Bel Air Glen HOA v. Dowlatshahi (2014) No. B243549. The Bel Air Glen CC&Rs require that unit leases be in writing and copy provided to the association. The Dowlatshahis conveyed their unit to Escandari via an unrecorded deed. The HOA thought it was being rented to Escandari and asked for a copy of the lease and was told there was none. The association held a hearing and fined the Dowlatshahis. The Dowlatshahis sued the association and the association sued the Dowlatshahis. The association argued that the unrecorded deed was fraudulent and Escandari was actually leasing from Dowlatshahis. The court made a distinction between occupancy pursuant to a lease and occupancy by quitclaim deed. The court also noted that the when the board was told that no lease existed, it failed to inquire if the occupancy was pursuant to some other arrangement. Since Escandari's occupancy was not pursuant to a lease, the Dowlatshahis could not be held liable for breach of the CC&R requirement that they provide the association with a lease. Accordingly, the court found in favor of the Dowlatshahis.
Harper v. Canyon Hills Community Association, No. G048445 (Cal. Ct. App. Aug. 19, 2014). Canyon Hills adopted architectural guidelines that required neighbors be made aware of any proposed alterations. The Valentines submitted an application to tear down their existing house and build a new one. The association approved the project. Harper, a next door neighbor, complained and the board investigated. The board did not find merit in her complaint and allowed construction to proceed. Harper sued. She alleged the association did not follow its own application process and was not protecting her home value. Ruling in the association's favor, the court decided Harper did not have standing to enforce the Architectural Guidelines.
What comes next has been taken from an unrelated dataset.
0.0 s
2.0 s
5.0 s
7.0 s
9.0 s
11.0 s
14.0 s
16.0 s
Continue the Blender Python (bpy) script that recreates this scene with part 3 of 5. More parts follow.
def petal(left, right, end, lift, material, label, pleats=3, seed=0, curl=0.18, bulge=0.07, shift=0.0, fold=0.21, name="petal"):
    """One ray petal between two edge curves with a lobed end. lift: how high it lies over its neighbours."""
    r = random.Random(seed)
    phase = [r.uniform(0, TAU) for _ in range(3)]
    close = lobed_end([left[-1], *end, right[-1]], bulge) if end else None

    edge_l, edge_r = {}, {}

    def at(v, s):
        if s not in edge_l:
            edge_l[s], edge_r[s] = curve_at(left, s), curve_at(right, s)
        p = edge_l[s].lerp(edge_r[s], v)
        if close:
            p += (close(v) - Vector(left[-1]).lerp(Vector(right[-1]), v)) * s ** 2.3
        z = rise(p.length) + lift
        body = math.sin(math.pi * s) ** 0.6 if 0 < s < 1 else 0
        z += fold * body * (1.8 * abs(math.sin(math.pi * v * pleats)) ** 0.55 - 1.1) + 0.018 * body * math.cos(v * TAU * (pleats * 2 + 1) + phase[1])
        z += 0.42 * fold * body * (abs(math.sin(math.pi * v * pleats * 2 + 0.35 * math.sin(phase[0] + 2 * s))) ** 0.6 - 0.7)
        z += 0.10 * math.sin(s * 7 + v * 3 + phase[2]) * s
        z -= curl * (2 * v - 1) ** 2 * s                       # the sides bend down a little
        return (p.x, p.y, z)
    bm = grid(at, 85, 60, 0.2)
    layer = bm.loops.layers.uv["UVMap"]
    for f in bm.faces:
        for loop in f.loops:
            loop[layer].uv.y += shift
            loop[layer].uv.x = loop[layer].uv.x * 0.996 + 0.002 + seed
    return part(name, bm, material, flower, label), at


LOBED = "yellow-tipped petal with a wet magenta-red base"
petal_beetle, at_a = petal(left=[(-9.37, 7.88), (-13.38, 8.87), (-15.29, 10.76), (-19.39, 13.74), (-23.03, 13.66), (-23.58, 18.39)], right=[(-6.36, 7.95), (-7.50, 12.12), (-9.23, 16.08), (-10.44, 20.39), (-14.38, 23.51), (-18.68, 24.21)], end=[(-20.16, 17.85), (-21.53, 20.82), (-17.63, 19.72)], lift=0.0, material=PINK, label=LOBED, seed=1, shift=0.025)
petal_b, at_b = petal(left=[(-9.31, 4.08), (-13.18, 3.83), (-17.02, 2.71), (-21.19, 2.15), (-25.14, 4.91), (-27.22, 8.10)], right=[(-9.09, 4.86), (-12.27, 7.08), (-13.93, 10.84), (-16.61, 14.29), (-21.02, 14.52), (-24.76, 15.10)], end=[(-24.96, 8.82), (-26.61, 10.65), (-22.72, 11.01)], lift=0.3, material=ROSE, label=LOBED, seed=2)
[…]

PGA West Residential Association, Inc. v. Mork, No. E054276 (Cal. Ct. App. Oct. 21, 2014). An owner who alters drainage patterns is liable for the water damage that results. With HOA approval, the Morks built a swimming pool, sprinkler system and other improvements. They also altered the original grade of their yard which caused water to flow into their neighbor's unit. Their neighbor and the HOA both sued the Morks. The Morks argued that the HOA was responsible for maintaining the common area and it had approved the swimming pool (and by extension the change in the drainage pattern). The court disagreed. It held that the Morks assumed the duty to maintain their property in a way that did not create a nuisance. It ruled for the association and awarded damages.
Reynolds v. Auburn Country Villa Homeowners Association (Jan. 16, 2014). Reynolds challenged a CC&R amendment that limited the number of rental units in the community to six. The amendment was approved to protect the value of the homes in the development and to retain eligibility requirements for secondary financing. The restriction prevented Reynolds from renting her unit. The court ruled the rental restriction was reasonable and did not violate public policy.